• TASK INSTRUCTIONS:
Give a verbatim copy of the lines below, minus the pictures.

• PROVIDED DATA:
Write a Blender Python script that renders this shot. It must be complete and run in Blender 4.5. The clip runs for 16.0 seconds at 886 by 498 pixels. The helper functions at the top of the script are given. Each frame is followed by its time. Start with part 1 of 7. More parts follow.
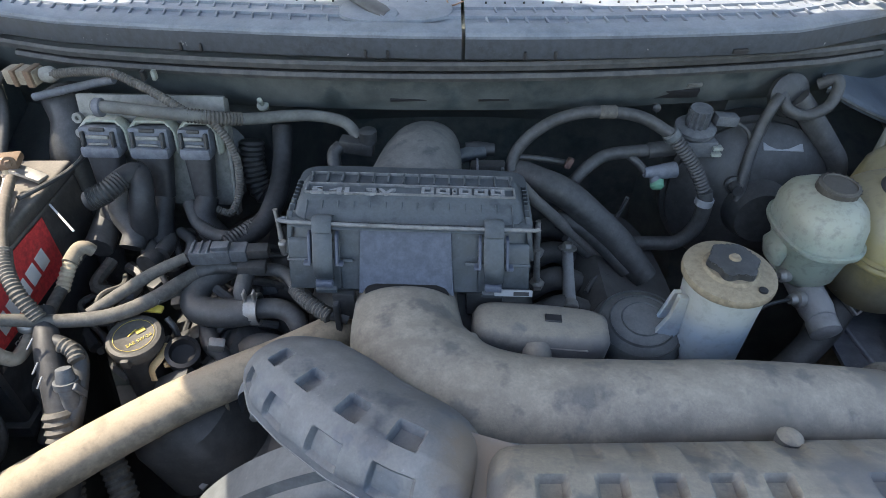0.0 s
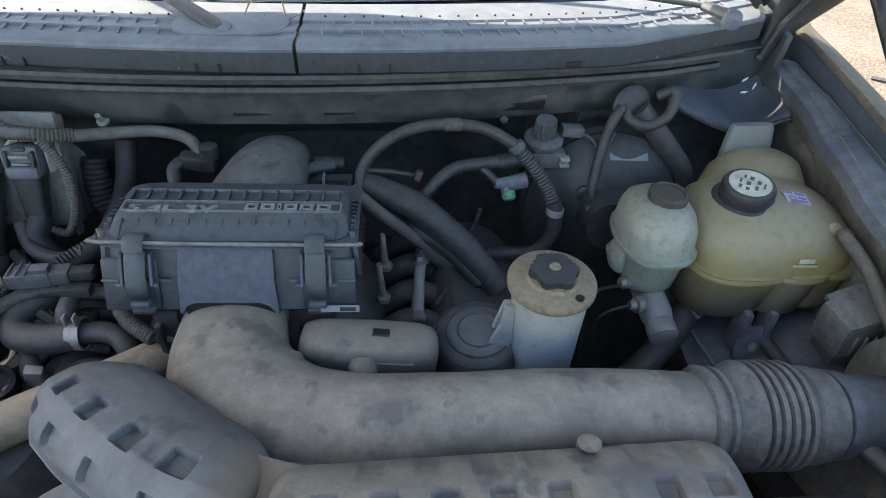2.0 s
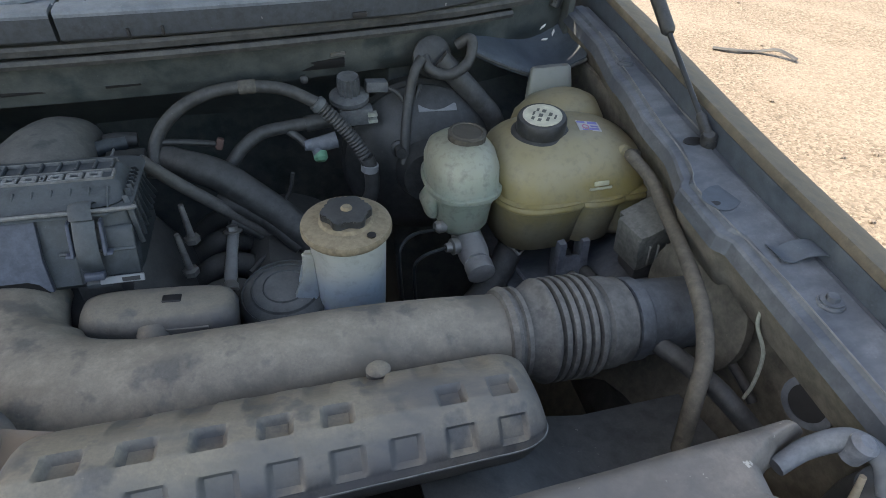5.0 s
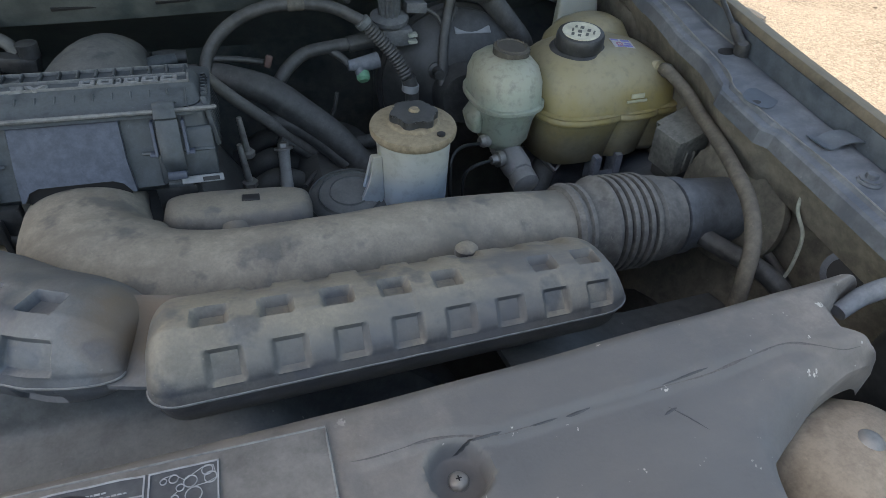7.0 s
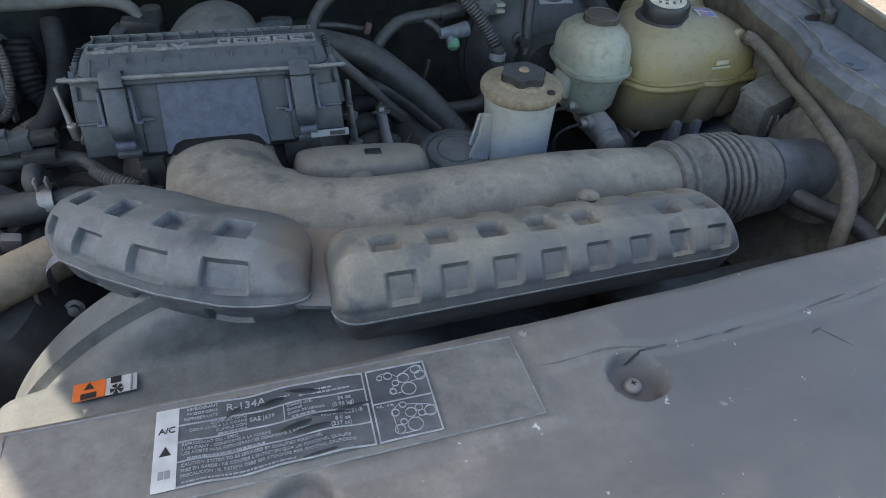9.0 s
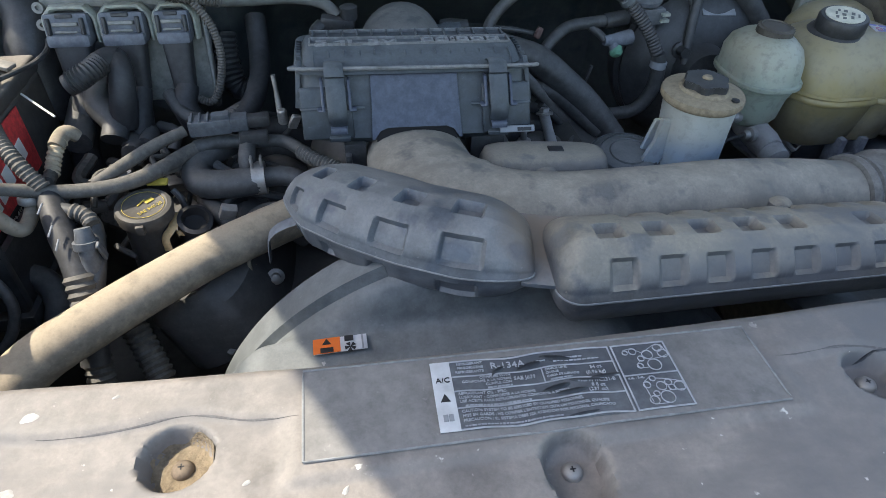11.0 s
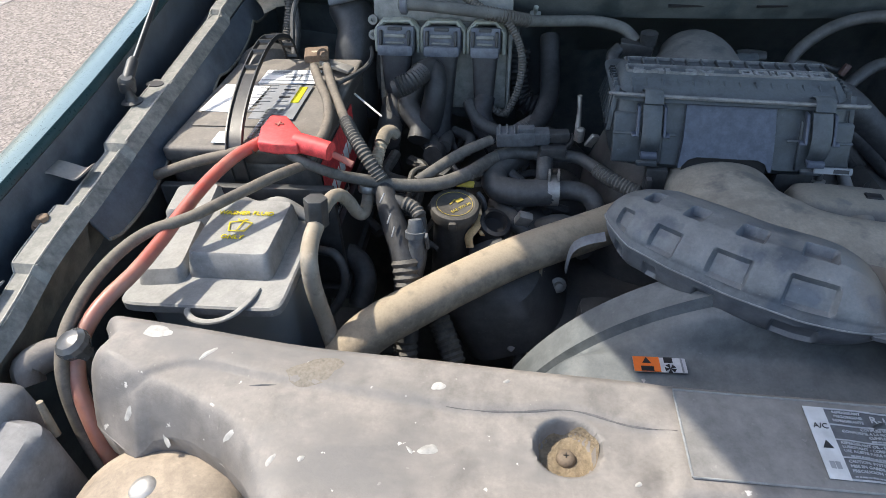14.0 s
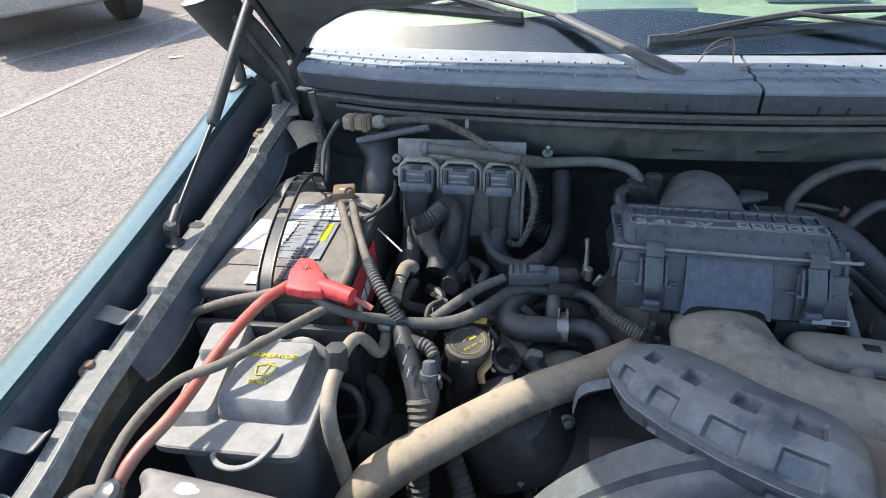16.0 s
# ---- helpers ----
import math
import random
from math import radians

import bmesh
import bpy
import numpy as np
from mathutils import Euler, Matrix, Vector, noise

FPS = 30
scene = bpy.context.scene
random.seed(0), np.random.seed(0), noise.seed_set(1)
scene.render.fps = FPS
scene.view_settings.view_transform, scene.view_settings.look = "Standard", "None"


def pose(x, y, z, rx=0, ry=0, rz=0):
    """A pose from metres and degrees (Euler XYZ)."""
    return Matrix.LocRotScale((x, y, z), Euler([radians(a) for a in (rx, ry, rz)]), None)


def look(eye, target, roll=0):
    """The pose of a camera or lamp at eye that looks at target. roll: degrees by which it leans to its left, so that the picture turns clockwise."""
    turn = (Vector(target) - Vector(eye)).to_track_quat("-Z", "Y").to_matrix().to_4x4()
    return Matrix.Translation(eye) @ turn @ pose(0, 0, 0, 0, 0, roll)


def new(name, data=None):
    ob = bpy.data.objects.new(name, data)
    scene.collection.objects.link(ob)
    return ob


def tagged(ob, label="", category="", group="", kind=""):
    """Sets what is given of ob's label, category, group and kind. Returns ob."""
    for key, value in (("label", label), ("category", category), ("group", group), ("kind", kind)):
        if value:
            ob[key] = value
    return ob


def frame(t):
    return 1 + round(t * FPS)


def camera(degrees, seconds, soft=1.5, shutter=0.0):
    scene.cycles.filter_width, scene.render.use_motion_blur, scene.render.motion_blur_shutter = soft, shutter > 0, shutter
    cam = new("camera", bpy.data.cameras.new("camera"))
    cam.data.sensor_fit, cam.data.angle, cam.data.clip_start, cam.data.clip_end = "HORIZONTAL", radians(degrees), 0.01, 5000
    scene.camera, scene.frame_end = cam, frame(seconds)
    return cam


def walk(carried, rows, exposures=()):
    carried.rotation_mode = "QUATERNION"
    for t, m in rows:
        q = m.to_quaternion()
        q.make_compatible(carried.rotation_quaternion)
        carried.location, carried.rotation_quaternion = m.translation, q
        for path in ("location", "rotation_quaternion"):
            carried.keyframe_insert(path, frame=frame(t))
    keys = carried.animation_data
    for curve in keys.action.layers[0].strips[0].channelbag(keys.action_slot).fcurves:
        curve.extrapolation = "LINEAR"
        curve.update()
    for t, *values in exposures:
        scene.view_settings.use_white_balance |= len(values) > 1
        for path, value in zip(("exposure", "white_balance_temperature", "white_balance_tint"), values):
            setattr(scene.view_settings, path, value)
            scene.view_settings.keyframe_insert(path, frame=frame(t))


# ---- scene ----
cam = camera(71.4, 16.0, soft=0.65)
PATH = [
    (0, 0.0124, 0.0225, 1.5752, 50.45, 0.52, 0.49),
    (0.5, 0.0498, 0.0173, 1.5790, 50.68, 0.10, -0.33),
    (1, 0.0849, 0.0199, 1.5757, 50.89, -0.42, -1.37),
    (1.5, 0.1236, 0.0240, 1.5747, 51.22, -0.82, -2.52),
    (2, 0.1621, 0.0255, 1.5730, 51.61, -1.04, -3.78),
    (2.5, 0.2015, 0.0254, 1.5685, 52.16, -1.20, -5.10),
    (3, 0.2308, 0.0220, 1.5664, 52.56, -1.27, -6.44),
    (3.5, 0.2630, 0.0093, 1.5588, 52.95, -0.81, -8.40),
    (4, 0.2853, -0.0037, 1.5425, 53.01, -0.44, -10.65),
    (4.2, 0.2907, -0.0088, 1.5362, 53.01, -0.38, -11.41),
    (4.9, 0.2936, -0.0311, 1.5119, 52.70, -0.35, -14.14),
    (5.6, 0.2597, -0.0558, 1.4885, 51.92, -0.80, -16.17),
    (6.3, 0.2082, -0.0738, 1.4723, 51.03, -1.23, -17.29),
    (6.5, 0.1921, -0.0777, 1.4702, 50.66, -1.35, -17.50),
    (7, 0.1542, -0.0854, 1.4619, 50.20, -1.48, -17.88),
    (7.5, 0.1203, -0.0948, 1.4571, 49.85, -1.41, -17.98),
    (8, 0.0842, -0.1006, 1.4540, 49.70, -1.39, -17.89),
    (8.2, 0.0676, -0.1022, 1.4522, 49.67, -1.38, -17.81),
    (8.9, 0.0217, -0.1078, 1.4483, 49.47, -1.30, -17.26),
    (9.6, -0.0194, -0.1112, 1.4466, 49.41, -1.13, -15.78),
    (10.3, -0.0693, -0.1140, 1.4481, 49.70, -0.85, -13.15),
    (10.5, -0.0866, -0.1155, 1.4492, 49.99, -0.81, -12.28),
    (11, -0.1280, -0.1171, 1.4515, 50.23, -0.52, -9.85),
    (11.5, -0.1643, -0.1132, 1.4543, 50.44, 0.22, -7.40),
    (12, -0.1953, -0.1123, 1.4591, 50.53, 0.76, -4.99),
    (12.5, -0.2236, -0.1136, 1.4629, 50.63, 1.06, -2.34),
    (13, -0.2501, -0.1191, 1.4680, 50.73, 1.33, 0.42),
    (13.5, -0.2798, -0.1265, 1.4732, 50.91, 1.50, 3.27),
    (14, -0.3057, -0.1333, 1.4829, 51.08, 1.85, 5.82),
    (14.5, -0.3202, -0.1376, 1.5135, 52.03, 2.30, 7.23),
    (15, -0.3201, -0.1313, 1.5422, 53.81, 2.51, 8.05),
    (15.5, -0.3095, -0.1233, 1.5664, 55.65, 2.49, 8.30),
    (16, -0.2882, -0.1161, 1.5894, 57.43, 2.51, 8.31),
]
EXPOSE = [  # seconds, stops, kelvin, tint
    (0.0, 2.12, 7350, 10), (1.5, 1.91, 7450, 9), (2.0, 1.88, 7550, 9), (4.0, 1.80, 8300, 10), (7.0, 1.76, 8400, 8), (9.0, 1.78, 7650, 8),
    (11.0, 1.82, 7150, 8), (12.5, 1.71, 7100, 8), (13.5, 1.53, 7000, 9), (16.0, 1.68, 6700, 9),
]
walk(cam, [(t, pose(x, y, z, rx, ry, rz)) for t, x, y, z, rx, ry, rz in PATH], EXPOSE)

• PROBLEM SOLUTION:
Write a Blender Python script that renders this shot. It must be complete and run in Blender 4.5. The clip runs for 16.0 seconds at 886 by 498 pixels. The helper functions at the top of the script are given. Each frame is followed by its time. Start with part 1 of 7. More parts follow.
0.0 s
2.0 s
5.0 s
7.0 s
9.0 s
11.0 s
14.0 s
16.0 s
# ---- helpers ----
import math
import random
from math import radians

import bmesh
import bpy
import numpy as np
from mathutils import Euler, Matrix, Vector, noise

FPS = 30
scene = bpy.context.scene
random.seed(0), np.random.seed(0), noise.seed_set(1)
scene.render.fps = FPS
scene.view_settings.view_transform, scene.view_settings.look = "Standard", "None"


def pose(x, y, z, rx=0, ry=0, rz=0):
    """A pose from metres and degrees (Euler XYZ)."""
    return Matrix.LocRotScale((x, y, z), Euler([radians(a) for a in (rx, ry, rz)]), None)


def look(eye, target, roll=0):
    """The pose of a camera or lamp at eye that looks at target. roll: degrees by which it leans to its left, so that the picture turns clockwise."""
    turn = (Vector(target) - Vector(eye)).to_track_quat("-Z", "Y").to_matrix().to_4x4()
    return Matrix.Translation(eye) @ turn @ pose(0, 0, 0, 0, 0, roll)


def new(name, data=None):
    ob = bpy.data.objects.new(name, data)
    scene.collection.objects.link(ob)
    return ob


def tagged(ob, label="", category="", group="", kind=""):
    """Sets what is given of ob's label, category, group and kind. Returns ob."""
    for key, value in (("label", label), ("category", category), ("group", group), ("kind", kind)):
        if value:
            ob[key] = value
    return ob


def frame(t):
    return 1 + round(t * FPS)


def camera(degrees, seconds, soft=1.5, shutter=0.0):
    scene.cycles.filter_width, scene.render.use_motion_blur, scene.render.motion_blur_shutter = soft, shutter > 0, shutter
    cam = new("camera", bpy.data.cameras.new("camera"))
    cam.data.sensor_fit, cam.data.angle, cam.data.clip_start, cam.data.clip_end = "HORIZONTAL", radians(degrees), 0.01, 5000
    scene.camera, scene.frame_end = cam, frame(seconds)
    return cam


def walk(carried, rows, exposures=()):
    carried.rotation_mode = "QUATERNION"
    for t, m in rows:
        q = m.to_quaternion()
        q.make_compatible(carried.rotation_quaternion)
        carried.location, carried.rotation_quaternion = m.translation, q
        for path in ("location", "rotation_quaternion"):
            carried.keyframe_insert(path, frame=frame(t))
    keys = carried.animation_data
    for curve in keys.action.layers[0].strips[0].channelbag(keys.action_slot).fcurves:
        curve.extrapolation = "LINEAR"
        curve.update()
    for t, *values in exposures:
        scene.view_settings.use_white_balance |= len(values) > 1
        for path, value in zip(("exposure", "white_balance_temperature", "white_balance_tint"), values):
            setattr(scene.view_settings, path, value)
            scene.view_settings.keyframe_insert(path, frame=frame(t))


# ---- scene ----
cam = camera(71.4, 16.0, soft=0.65)
PATH = [
    (0, 0.0124, 0.0225, 1.5752, 50.45, 0.52, 0.49),
    (0.5, 0.0498, 0.0173, 1.5790, 50.68, 0.10, -0.33),
    (1, 0.0849, 0.0199, 1.5757, 50.89, -0.42, -1.37),
    (1.5, 0.1236, 0.0240, 1.5747, 51.22, -0.82, -2.52),
    (2, 0.1621, 0.0255, 1.5730, 51.61, -1.04, -3.78),
    (2.5, 0.2015, 0.0254, 1.5685, 52.16, -1.20, -5.10),
    (3, 0.2308, 0.0220, 1.5664, 52.56, -1.27, -6.44),
    (3.5, 0.2630, 0.0093, 1.5588, 52.95, -0.81, -8.40),
    (4, 0.2853, -0.0037, 1.5425, 53.01, -0.44, -10.65),
    (4.2, 0.2907, -0.0088, 1.5362, 53.01, -0.38, -11.41),
    (4.9, 0.2936, -0.0311, 1.5119, 52.70, -0.35, -14.14),
    (5.6, 0.2597, -0.0558, 1.4885, 51.92, -0.80, -16.17),
    (6.3, 0.2082, -0.0738, 1.4723, 51.03, -1.23, -17.29),
    (6.5, 0.1921, -0.0777, 1.4702, 50.66, -1.35, -17.50),
    (7, 0.1542, -0.0854, 1.4619, 50.20, -1.48, -17.88),
    (7.5, 0.1203, -0.0948, 1.4571, 49.85, -1.41, -17.98),
    (8, 0.0842, -0.1006, 1.4540, 49.70, -1.39, -17.89),
    (8.2, 0.0676, -0.1022, 1.4522, 49.67, -1.38, -17.81),
    (8.9, 0.0217, -0.1078, 1.4483, 49.47, -1.30, -17.26),
    (9.6, -0.0194, -0.1112, 1.4466, 49.41, -1.13, -15.78),
    (10.3, -0.0693, -0.1140, 1.4481, 49.70, -0.85, -13.15),
    (10.5, -0.0866, -0.1155, 1.4492, 49.99, -0.81, -12.28),
    (11, -0.1280, -0.1171, 1.4515, 50.23, -0.52, -9.85),
    (11.5, -0.1643, -0.1132, 1.4543, 50.44, 0.22, -7.40),
    (12, -0.1953, -0.1123, 1.4591, 50.53, 0.76, -4.99),
    (12.5, -0.2236, -0.1136, 1.4629, 50.63, 1.06, -2.34),
    (13, -0.2501, -0.1191, 1.4680, 50.73, 1.33, 0.42),
    (13.5, -0.2798, -0.1265, 1.4732, 50.91, 1.50, 3.27),
    (14, -0.3057, -0.1333, 1.4829, 51.08, 1.85, 5.82),
    (14.5, -0.3202, -0.1376, 1.5135, 52.03, 2.30, 7.23),
    (15, -0.3201, -0.1313, 1.5422, 53.81, 2.51, 8.05),
    (15.5, -0.3095, -0.1233, 1.5664, 55.65, 2.49, 8.30),
    (16, -0.2882, -0.1161, 1.5894, 57.43, 2.51, 8.31),
]
EXPOSE = [  # seconds, stops, kelvin, tint
    (0.0, 2.12, 7350, 10), (1.5, 1.91, 7450, 9), (2.0, 1.88, 7550, 9), (4.0, 1.80, 8300, 10), (7.0, 1.76, 8400, 8), (9.0, 1.78, 7650, 8),
    (11.0, 1.82, 7150, 8), (12.5, 1.71, 7100, 8), (13.5, 1.53, 7000, 9), (16.0, 1.68, 6700, 9),
]
walk(cam, [(t, pose(x, y, z, rx, ry, rz)) for t, x, y, z, rx, ry, rz in PATH], EXPOSE)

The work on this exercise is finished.